Start SUPPLIED DATA

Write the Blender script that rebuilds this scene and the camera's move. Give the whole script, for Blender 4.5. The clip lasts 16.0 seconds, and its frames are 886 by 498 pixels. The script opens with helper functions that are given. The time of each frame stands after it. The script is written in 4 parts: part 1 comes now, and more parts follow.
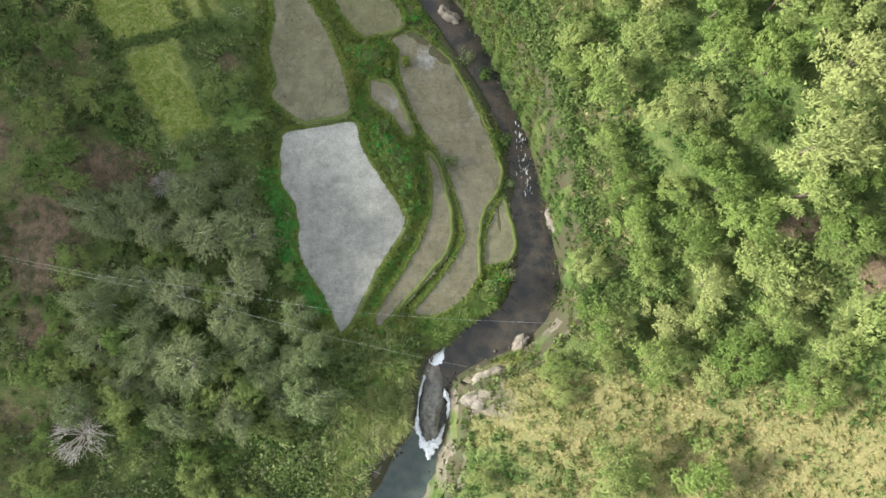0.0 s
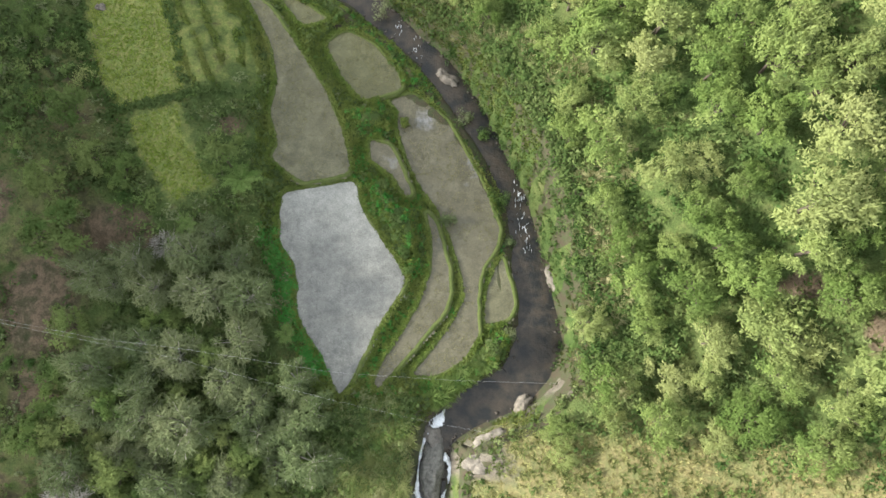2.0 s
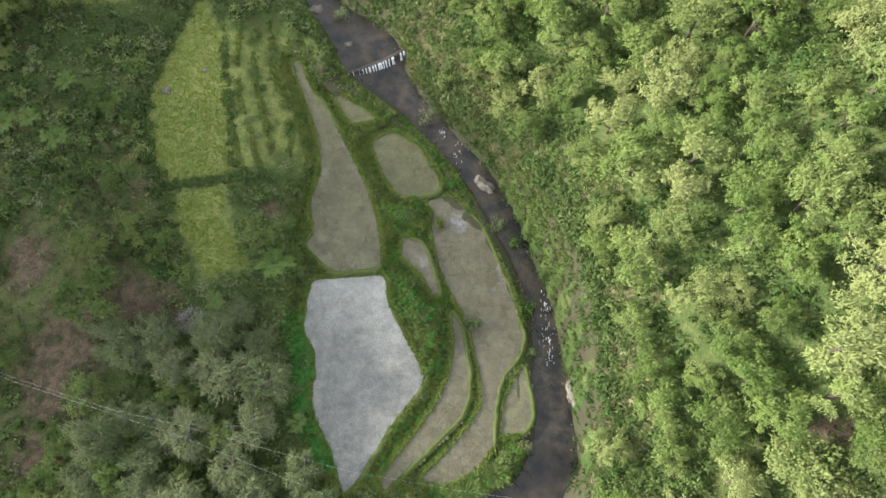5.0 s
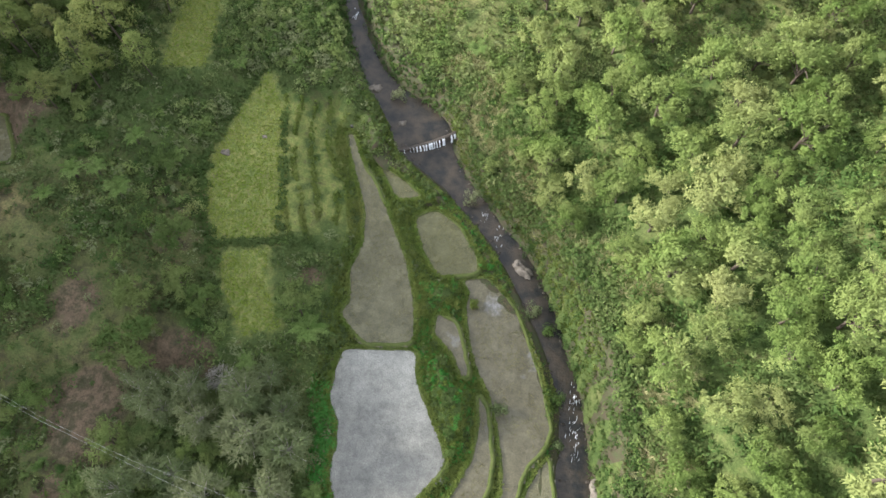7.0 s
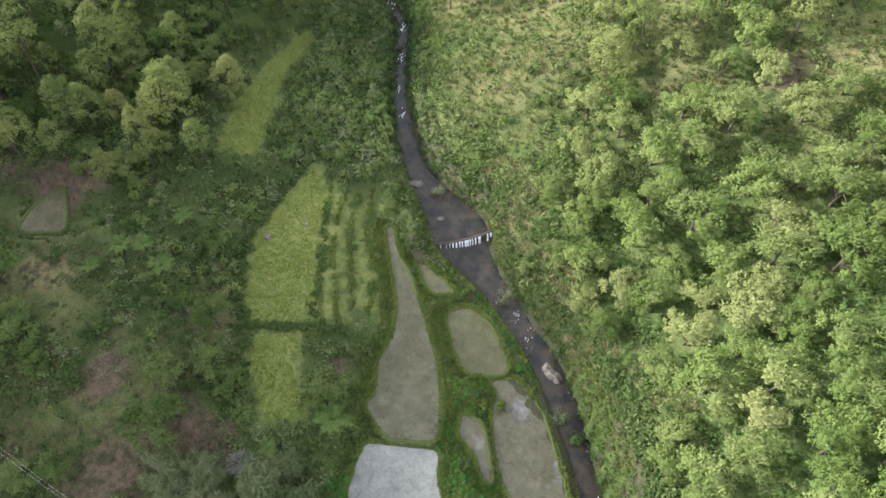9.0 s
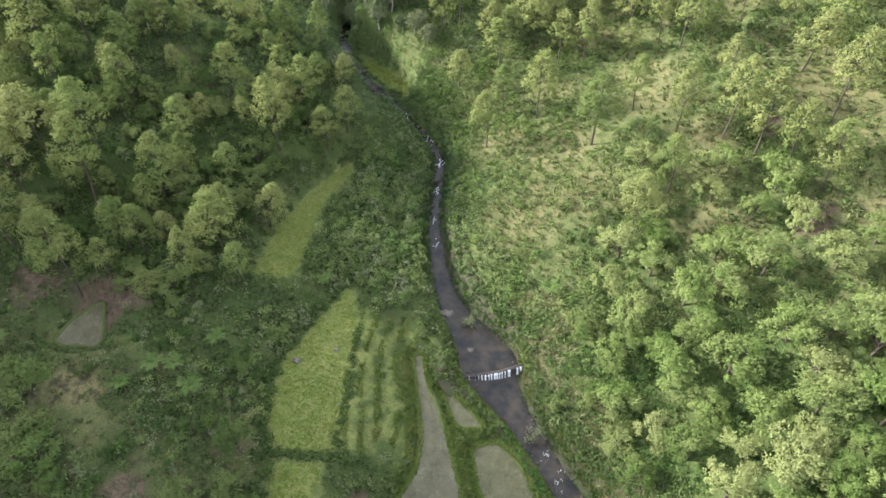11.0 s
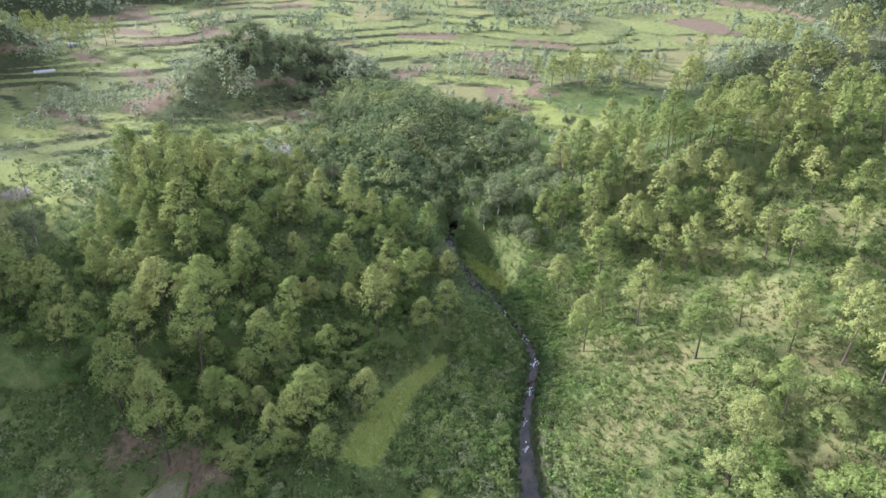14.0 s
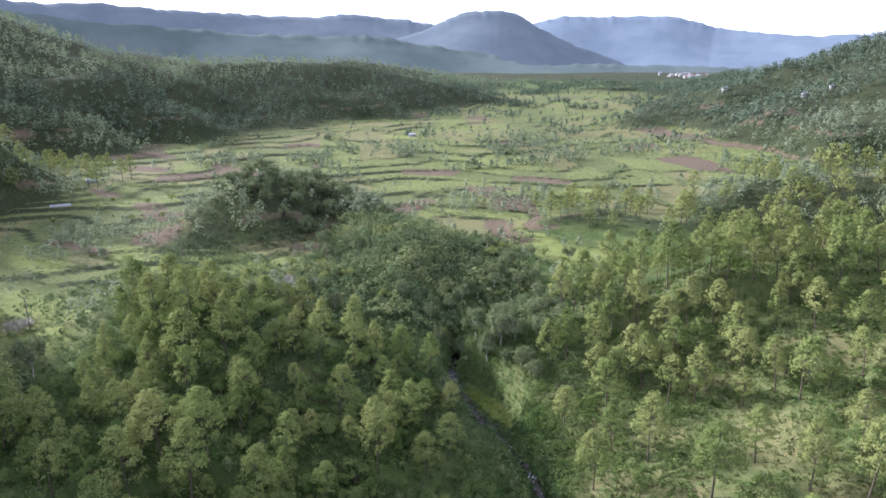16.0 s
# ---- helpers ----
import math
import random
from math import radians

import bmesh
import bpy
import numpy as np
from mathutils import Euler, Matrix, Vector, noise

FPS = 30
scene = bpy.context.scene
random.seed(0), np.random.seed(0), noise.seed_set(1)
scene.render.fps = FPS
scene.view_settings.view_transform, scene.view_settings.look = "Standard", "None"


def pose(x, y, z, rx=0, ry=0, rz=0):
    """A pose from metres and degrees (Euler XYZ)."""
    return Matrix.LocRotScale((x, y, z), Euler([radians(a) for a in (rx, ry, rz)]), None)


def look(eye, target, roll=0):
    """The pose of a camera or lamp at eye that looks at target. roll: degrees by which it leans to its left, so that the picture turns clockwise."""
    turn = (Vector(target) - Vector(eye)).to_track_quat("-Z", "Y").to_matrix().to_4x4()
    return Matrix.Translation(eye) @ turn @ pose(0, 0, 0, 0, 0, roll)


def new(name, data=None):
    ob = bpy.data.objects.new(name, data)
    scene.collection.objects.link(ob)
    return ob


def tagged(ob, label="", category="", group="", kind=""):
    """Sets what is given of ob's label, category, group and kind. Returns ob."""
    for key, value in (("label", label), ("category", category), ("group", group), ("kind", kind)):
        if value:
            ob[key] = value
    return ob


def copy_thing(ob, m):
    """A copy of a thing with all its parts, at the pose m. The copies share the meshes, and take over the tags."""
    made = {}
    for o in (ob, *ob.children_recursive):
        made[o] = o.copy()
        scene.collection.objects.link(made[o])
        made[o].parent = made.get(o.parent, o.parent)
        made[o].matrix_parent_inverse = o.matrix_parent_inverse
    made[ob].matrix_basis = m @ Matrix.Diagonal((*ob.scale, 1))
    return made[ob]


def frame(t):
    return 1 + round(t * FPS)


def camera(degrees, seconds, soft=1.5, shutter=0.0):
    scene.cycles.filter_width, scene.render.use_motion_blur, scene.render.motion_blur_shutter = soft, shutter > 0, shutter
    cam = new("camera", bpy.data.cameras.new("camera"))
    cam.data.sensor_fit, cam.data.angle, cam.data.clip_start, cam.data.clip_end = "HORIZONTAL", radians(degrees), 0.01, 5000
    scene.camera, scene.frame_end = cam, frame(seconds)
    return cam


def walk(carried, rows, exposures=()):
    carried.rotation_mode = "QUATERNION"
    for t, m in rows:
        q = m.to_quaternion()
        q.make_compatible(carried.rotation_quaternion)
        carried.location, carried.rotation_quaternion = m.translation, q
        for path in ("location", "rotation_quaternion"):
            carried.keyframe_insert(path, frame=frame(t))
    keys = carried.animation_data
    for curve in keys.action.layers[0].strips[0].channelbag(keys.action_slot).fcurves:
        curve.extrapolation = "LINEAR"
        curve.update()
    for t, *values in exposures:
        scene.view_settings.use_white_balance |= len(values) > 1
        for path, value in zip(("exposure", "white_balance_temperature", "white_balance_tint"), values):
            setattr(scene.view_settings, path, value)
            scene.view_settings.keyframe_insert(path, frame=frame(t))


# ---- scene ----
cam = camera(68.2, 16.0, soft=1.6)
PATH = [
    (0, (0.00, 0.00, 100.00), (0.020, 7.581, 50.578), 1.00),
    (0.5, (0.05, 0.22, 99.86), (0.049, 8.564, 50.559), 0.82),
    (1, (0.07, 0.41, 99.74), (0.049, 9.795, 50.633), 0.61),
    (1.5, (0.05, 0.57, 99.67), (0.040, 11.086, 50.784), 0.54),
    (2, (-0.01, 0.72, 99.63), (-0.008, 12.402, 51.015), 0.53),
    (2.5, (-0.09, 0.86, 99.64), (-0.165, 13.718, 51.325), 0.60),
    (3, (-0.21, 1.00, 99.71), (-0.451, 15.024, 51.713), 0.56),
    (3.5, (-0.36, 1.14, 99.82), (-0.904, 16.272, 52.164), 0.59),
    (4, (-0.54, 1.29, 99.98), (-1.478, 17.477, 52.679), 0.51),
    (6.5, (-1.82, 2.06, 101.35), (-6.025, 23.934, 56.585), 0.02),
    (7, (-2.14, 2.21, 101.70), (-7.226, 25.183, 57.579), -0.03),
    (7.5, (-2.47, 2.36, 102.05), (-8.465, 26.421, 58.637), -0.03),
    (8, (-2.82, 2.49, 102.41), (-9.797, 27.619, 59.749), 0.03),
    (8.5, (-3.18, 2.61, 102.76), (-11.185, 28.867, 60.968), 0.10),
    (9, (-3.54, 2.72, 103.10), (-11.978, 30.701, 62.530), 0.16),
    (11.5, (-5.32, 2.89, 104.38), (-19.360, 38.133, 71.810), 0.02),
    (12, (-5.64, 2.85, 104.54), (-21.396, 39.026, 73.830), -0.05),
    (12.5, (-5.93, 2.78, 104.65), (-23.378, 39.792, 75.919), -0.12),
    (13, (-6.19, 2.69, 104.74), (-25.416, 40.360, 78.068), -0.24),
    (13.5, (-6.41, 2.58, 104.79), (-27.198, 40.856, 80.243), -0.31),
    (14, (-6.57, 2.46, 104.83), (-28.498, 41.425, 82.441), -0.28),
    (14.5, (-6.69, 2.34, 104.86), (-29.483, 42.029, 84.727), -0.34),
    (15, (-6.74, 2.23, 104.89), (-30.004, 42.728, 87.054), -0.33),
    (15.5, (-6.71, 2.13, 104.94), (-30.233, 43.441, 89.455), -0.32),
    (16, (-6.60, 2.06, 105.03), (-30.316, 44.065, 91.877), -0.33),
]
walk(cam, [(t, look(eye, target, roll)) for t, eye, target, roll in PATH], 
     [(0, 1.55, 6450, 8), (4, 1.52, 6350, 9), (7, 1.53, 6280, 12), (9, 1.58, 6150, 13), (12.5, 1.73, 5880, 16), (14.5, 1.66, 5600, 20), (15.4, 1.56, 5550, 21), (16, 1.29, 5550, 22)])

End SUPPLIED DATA

- [WHAT NEEDS TO BE DONE] Using the material above, set down every line exactly, but skip the pictures.

- [WRITTEN ANSWER]
Write the Blender script that rebuilds this scene and the camera's move. Give the whole script, for Blender 4.5. The clip lasts 16.0 seconds, and its frames are 886 by 498 pixels. The script opens with helper functions that are given. The time of each frame stands after it. The script is written in 4 parts: part 1 comes now, and more parts follow.
0.0 s
2.0 s
5.0 s
7.0 s
9.0 s
11.0 s
14.0 s
16.0 s
# ---- helpers ----
import math
import random
from math import radians

import bmesh
import bpy
import numpy as np
from mathutils import Euler, Matrix, Vector, noise

FPS = 30
scene = bpy.context.scene
random.seed(0), np.random.seed(0), noise.seed_set(1)
scene.render.fps = FPS
scene.view_settings.view_transform, scene.view_settings.look = "Standard", "None"


def pose(x, y, z, rx=0, ry=0, rz=0):
    """A pose from metres and degrees (Euler XYZ)."""
    return Matrix.LocRotScale((x, y, z), Euler([radians(a) for a in (rx, ry, rz)]), None)


def look(eye, target, roll=0):
    """The pose of a camera or lamp at eye that looks at target. roll: degrees by which it leans to its left, so that the picture turns clockwise."""
    turn = (Vector(target) - Vector(eye)).to_track_quat("-Z", "Y").to_matrix().to_4x4()
    return Matrix.Translation(eye) @ turn @ pose(0, 0, 0, 0, 0, roll)


def new(name, data=None):
    ob = bpy.data.objects.new(name, data)
    scene.collection.objects.link(ob)
    return ob


def tagged(ob, label="", category="", group="", kind=""):
    """Sets what is given of ob's label, category, group and kind. Returns ob."""
    for key, value in (("label", label), ("category", category), ("group", group), ("kind", kind)):
        if value:
            ob[key] = value
    return ob


def copy_thing(ob, m):
    """A copy of a thing with all its parts, at the pose m. The copies share the meshes, and take over the tags."""
    made = {}
    for o in (ob, *ob.children_recursive):
        made[o] = o.copy()
        scene.collection.objects.link(made[o])
        made[o].parent = made.get(o.parent, o.parent)
        made[o].matrix_parent_inverse = o.matrix_parent_inverse
    made[ob].matrix_basis = m @ Matrix.Diagonal((*ob.scale, 1))
    return made[ob]


def frame(t):
    return 1 + round(t * FPS)


def camera(degrees, seconds, soft=1.5, shutter=0.0):
    scene.cycles.filter_width, scene.render.use_motion_blur, scene.render.motion_blur_shutter = soft, shutter > 0, shutter
    cam = new("camera", bpy.data.cameras.new("camera"))
    cam.data.sensor_fit, cam.data.angle, cam.data.clip_start, cam.data.clip_end = "HORIZONTAL", radians(degrees), 0.01, 5000
    scene.camera, scene.frame_end = cam, frame(seconds)
    return cam


def walk(carried, rows, exposures=()):
    carried.rotation_mode = "QUATERNION"
    for t, m in rows:
        q = m.to_quaternion()
        q.make_compatible(carried.rotation_quaternion)
        carried.location, carried.rotation_quaternion = m.translation, q
        for path in ("location", "rotation_quaternion"):
            carried.keyframe_insert(path, frame=frame(t))
    keys = carried.animation_data
    for curve in keys.action.layers[0].strips[0].channelbag(keys.action_slot).fcurves:
        curve.extrapolation = "LINEAR"
        curve.update()
    for t, *values in exposures:
        scene.view_settings.use_white_balance |= len(values) > 1
        for path, value in zip(("exposure", "white_balance_temperature", "white_balance_tint"), values):
            setattr(scene.view_settings, path, value)
            scene.view_settings.keyframe_insert(path, frame=frame(t))


# ---- scene ----
cam = camera(68.2, 16.0, soft=1.6)
PATH = [
    (0, (0.00, 0.00, 100.00), (0.020, 7.581, 50.578), 1.00),
    (0.5, (0.05, 0.22, 99.86), (0.049, 8.564, 50.559), 0.82),
    (1, (0.07, 0.41, 99.74), (0.049, 9.795, 50.633), 0.61),
    (1.5, (0.05, 0.57, 99.67), (0.040, 11.086, 50.784), 0.54),
    (2, (-0.01, 0.72, 99.63), (-0.008, 12.402, 51.015), 0.53),
    (2.5, (-0.09, 0.86, 99.64), (-0.165, 13.718, 51.325), 0.60),
    (3, (-0.21, 1.00, 99.71), (-0.451, 15.024, 51.713), 0.56),
    (3.5, (-0.36, 1.14, 99.82), (-0.904, 16.272, 52.164), 0.59),
    (4, (-0.54, 1.29, 99.98), (-1.478, 17.477, 52.679), 0.51),
    (6.5, (-1.82, 2.06, 101.35), (-6.025, 23.934, 56.585), 0.02),
    (7, (-2.14, 2.21, 101.70), (-7.226, 25.183, 57.579), -0.03),
    (7.5, (-2.47, 2.36, 102.05), (-8.465, 26.421, 58.637), -0.03),
    (8, (-2.82, 2.49, 102.41), (-9.797, 27.619, 59.749), 0.03),
    (8.5, (-3.18, 2.61, 102.76), (-11.185, 28.867, 60.968), 0.10),
    (9, (-3.54, 2.72, 103.10), (-11.978, 30.701, 62.530), 0.16),
    (11.5, (-5.32, 2.89, 104.38), (-19.360, 38.133, 71.810), 0.02),
    (12, (-5.64, 2.85, 104.54), (-21.396, 39.026, 73.830), -0.05),
    (12.5, (-5.93, 2.78, 104.65), (-23.378, 39.792, 75.919), -0.12),
    (13, (-6.19, 2.69, 104.74), (-25.416, 40.360, 78.068), -0.24),
    (13.5, (-6.41, 2.58, 104.79), (-27.198, 40.856, 80.243), -0.31),
    (14, (-6.57, 2.46, 104.83), (-28.498, 41.425, 82.441), -0.28),
    (14.5, (-6.69, 2.34, 104.86), (-29.483, 42.029, 84.727), -0.34),
    (15, (-6.74, 2.23, 104.89), (-30.004, 42.728, 87.054), -0.33),
    (15.5, (-6.71, 2.13, 104.94), (-30.233, 43.441, 89.455), -0.32),
    (16, (-6.60, 2.06, 105.03), (-30.316, 44.065, 91.877), -0.33),
]
walk(cam, [(t, look(eye, target, roll)) for t, eye, target, roll in PATH], 
     [(0, 1.55, 6450, 8), (4, 1.52, 6350, 9), (7, 1.53, 6280, 12), (9, 1.58, 6150, 13), (12.5, 1.73, 5880, 16), (14.5, 1.66, 5600, 20), (15.4, 1.56, 5550, 21), (16, 1.29, 5550, 22)])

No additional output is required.